The overriding tool used in Ontario is a municipal official plan which lays out, in general, the location and types of land uses. The official Plan will identify the location of high, medium, and low-density residential developments, commercial development locations, along with lands to be used for industrial purposes. A modern plan also deals with parks, greenspace, and other environmental land use issues. It will likely also deal with transportation and issues such as roads and transit land use in the municipality. The official plan sets the vision of how and where the municipality can develop. In London’s case, the official Plan is called the “London Plan”.

The London Plan, which can be found on the City’s website, sets out the vision for the location and function of all the land that is within the city boundary for a 20-year horizon. It was passed by City Council in June 2016 and approved by the Province of Ontario in December of the same year.  All single tier municipalities in Ontario, like London, are required to obtain Provincial approval of their Official Plans as they must be in compliance with the Provincial Planning Act of Ontario.

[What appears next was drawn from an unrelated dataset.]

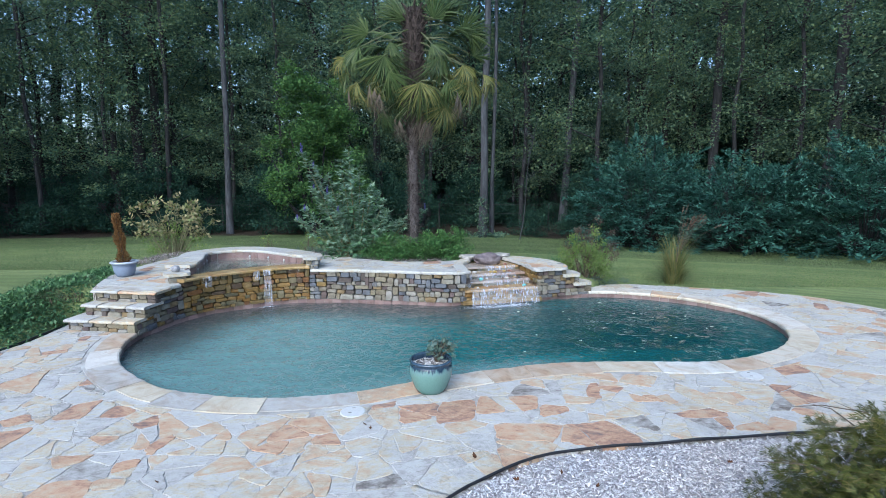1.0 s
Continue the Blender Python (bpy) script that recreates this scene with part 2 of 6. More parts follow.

So, who decides what to build where?

It is a combination of all the stakeholders in the planning of a community. It is a long process that I will talk about in more detail in future posts. The development, passing, and implementation of an official plan is just the start of the process. In fact, an official plan, even after approval by the province is still able to be appealed to an independent tribunal to determine if the plan constitutes good planning or if it needs to be adjusted to better fit the community. In the case of the London Plan a few parts still under appeal.

The overall goal is to create a community that allows for the best possible quality of life for its residents and businesses. The London Development Institute (LDI) is one of those stakeholders who is working with our partners to build a better London.